Christians around the world have been grieving the news of sexual misconduct by yet another highly respected Christian speaker and writer. Although he has now passed away some may feel he escaped punishment for his double -life. I am sure he fell on his knees in shame when he met our Savior face to face. My goal in my writing is not to dissect individual lives of fallen leaders but to examine how sin has repercussions that are far reaching. Pastors and church leaders are human too but we tend to put them on a holy pedestal and expect them to have somehow obtained a kind of spiritually impenetrable shield around them. In reality, they need our prayers more than anyone because when they fall from grace many are affected. Shock, a sense of betrayal, anger and a loss of trust in them or the institution they lead are some responses.
King David was a simple shepherd boy turned great warrior because God blessed, protected and made King. In his personal life David was a failure as a husband and father. By the time he was 30 he had seven wives and later added more wives and concubines (at least ten) to his harem. He turned a blind eye when his daughter was raped by a half brother, Amnon. Her brother Absalom took justice into his own hands, killed him and fled. Later Absalom rebelled against David’s authority as king and defiled his fathers concubines. David did nothing to make restitution or reconciliation with his children which almost split the Kingdom. His family was a mess.
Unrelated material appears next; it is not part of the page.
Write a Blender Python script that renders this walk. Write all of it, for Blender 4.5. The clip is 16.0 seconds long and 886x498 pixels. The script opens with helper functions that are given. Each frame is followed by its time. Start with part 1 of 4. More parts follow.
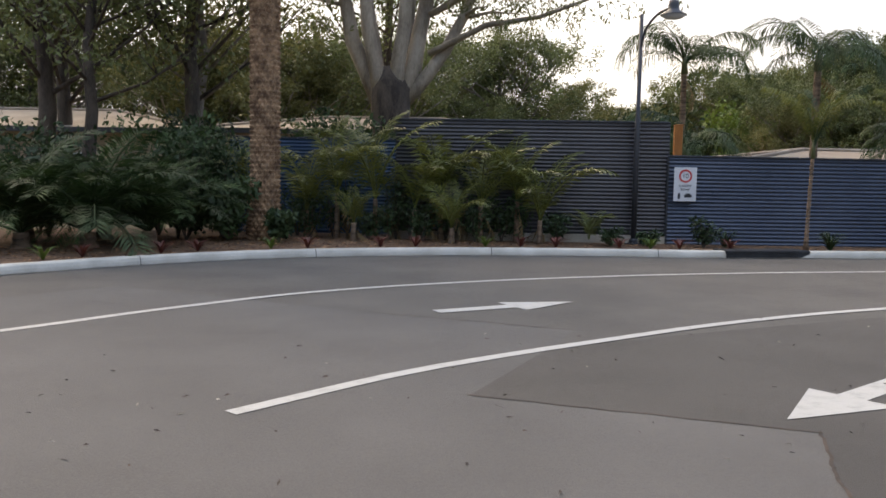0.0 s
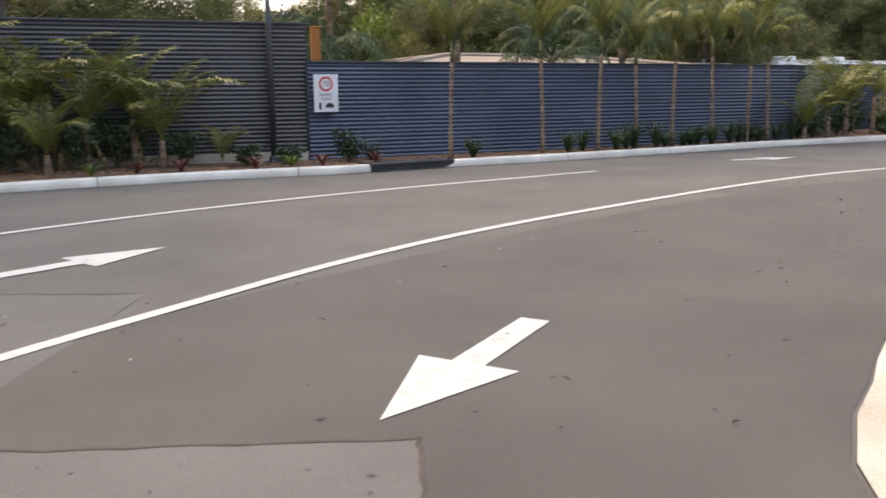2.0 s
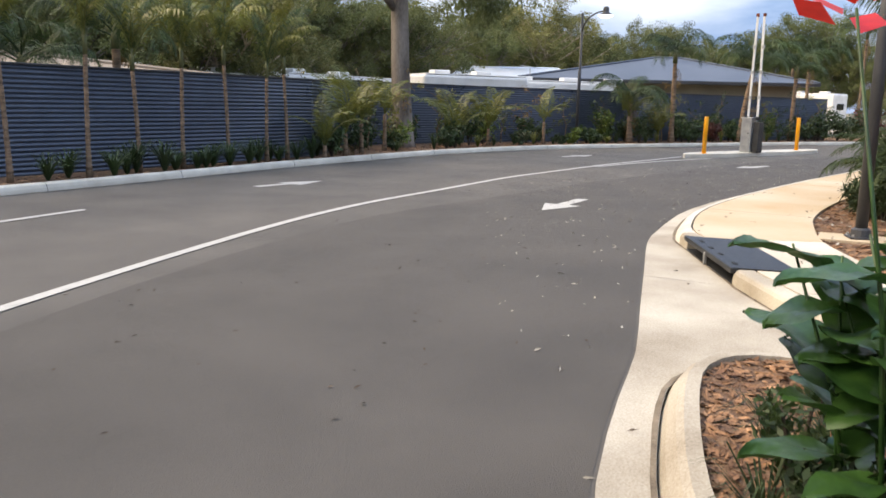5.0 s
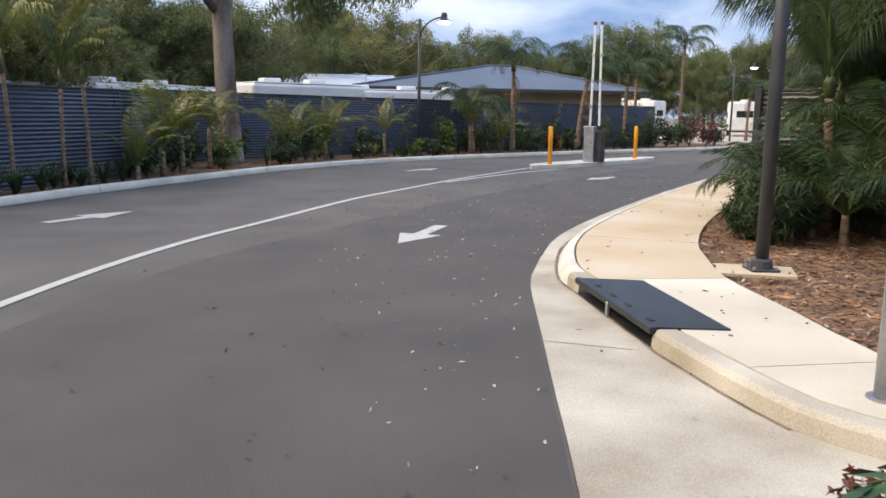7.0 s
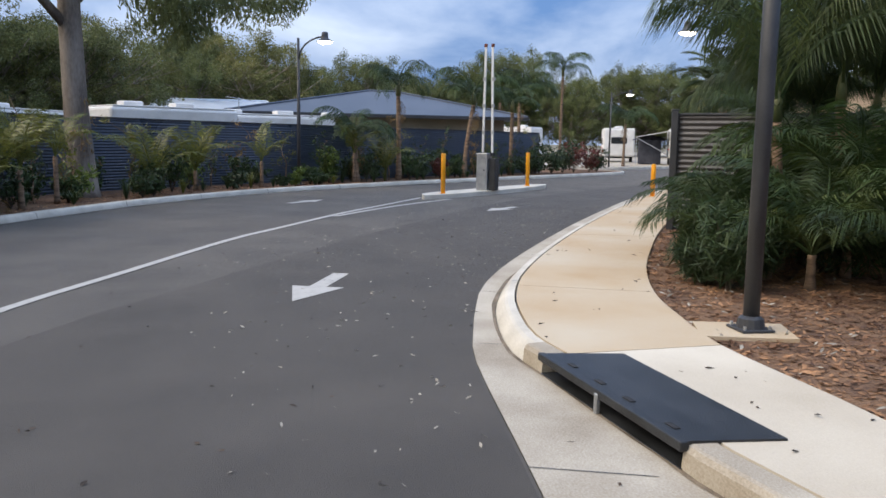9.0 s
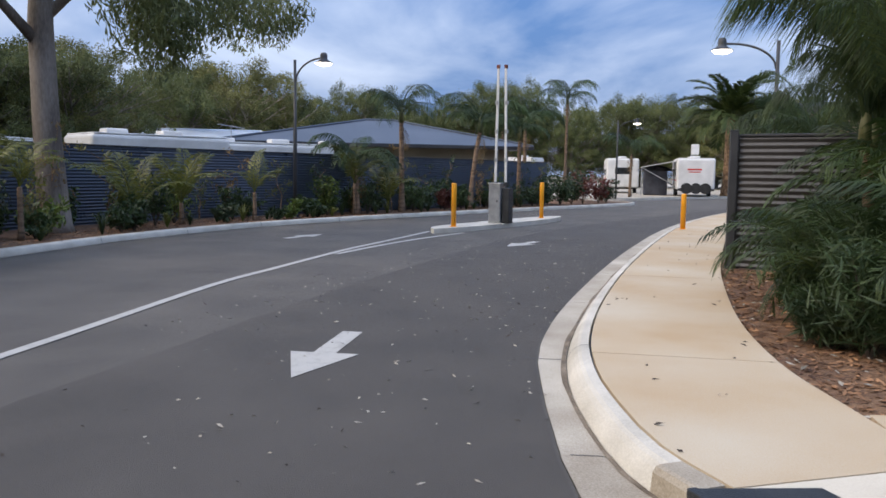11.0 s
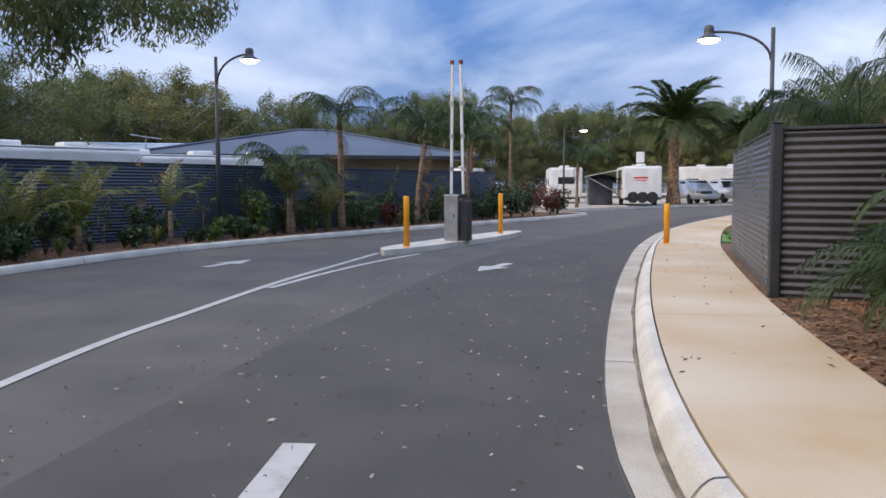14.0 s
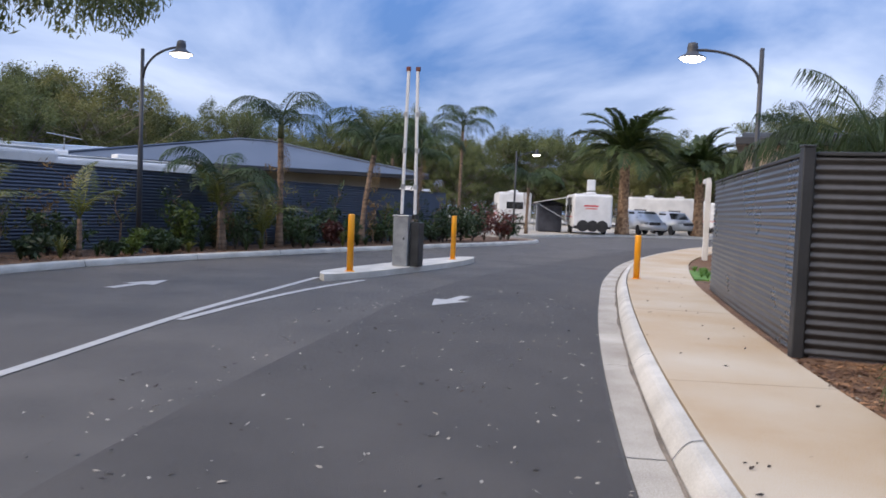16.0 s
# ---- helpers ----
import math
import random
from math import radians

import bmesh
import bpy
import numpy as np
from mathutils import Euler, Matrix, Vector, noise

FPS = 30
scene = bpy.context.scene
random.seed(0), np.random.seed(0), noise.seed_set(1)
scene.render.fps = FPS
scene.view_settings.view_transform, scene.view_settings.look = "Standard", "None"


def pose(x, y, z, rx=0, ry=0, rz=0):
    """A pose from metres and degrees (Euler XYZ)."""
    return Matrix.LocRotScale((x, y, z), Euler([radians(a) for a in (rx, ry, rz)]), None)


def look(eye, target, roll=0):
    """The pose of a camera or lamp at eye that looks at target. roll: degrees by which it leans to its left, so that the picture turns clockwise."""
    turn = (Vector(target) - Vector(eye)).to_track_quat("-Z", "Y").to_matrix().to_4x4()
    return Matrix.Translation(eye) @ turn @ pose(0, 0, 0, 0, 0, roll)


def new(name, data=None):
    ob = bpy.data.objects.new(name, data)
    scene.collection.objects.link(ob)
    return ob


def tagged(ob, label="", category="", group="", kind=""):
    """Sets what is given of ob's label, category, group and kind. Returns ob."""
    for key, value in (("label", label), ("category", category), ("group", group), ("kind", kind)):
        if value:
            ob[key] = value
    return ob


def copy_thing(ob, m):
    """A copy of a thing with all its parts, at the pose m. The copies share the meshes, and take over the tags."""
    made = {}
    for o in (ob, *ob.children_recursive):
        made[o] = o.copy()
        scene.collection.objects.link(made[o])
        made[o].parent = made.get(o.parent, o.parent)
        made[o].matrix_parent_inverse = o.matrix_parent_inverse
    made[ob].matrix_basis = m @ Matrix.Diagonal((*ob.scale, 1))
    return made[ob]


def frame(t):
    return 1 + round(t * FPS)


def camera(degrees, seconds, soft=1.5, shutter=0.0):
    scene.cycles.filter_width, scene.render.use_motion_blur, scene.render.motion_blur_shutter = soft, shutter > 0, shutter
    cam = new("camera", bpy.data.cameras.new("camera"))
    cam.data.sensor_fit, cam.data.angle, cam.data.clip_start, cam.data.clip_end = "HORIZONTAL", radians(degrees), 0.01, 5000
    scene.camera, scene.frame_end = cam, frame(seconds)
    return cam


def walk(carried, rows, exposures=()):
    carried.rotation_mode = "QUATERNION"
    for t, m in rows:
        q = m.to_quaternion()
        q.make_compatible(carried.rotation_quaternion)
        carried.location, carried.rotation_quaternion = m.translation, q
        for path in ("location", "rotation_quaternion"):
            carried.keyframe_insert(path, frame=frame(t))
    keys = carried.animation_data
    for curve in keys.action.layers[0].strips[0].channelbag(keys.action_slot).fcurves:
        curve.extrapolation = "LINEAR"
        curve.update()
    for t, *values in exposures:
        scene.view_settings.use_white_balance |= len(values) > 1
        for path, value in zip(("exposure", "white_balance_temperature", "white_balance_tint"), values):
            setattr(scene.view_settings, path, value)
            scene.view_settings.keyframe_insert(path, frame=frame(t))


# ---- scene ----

Many of us are familiar with the story of Bathsheba. David was home when he should have been fighting with his men. Viewing his kingdom from a rooftop he spied a beautiful woman bathing. Instead of averting his eyes he sent for her and slept with her. Finding out she was pregnant he tried to get her faithful husband to sleep with her as a cover up. When that didn’t work he put Uriah in the midst of battle to die. The prophet Nathan confronted David with his great sin but despite his repentance the baby died. There are consequences to sin.
How many people were affected by this great sin? His trusted guards knew what he did, he was not with his men fighting, he betrayed his wives, had an innocent man killed – Uriah’s family suffered loss – the new baby died and his children had more division. The whole kingdom suffered. Wow – not such a great guy after all.
Why is he called “a man after God’s own heart”? Because David never forgot where he came from and had a deep desire to obey God. He loved God’s Law and had absolute faith in God’s power and protection. No matter what the circumstance were he was always grateful even when on the run from Saul. David pours out his heart in the book of Psalms for us and we can identify with his raw emotion. He truly repented of his sin and accepted the consequences. He was called a man after God’s own heart , not because he was perfect, but because he knew where to turn when he messed up.
That is why we love David. We love his stories of great bravery in fighting the giant Goliath. Do we have “Goliath’s” in our lives and need to depend on God’s deliverance? We admire his ability to soothe Saul with his harp and his great friendship with Jonathon. Are we looking towards God for peace of mind? We learn a great lesson from his sin with Bathsheba….God sees everything and there is no hiding from Him. We live in a broken world with the same flaws, fears and failures as then and there are many life lessons in his story. We love the Psalms that were recorded for us: songs of gratefulness, wonder and praise; prayer for help and courage; psalms of brokenness and repentance. David’s great sin did not diminish God’s love for him or keep God from fulfilling His promises. David’s sin did not take away all the great things he had accomplished either.
So when we hear of a godly man’s (woman’s) fall we should pray for all those affected especially the people working for their ministry. Their sin damages their personal character but not necessarily their message. We need to realize that we all fall short of God’s glory and need to be surrounded by godly people to lift us up. Will your daily prayer be to live a life for God’s glory and be called a man/woman after God’s own heart?
2 thoughts on “When Godly Leaders Fall”
Great explanation of David, his sins, repentance and love for God. Thank you so much. It also shed light on how to take what was good said by fallen people of God. And that they are human.
Thank you Nancy for the reminder of how humans in sin can and will let us down. Only God should be put on a holy pedestal as He alone is unchangeable and without sin.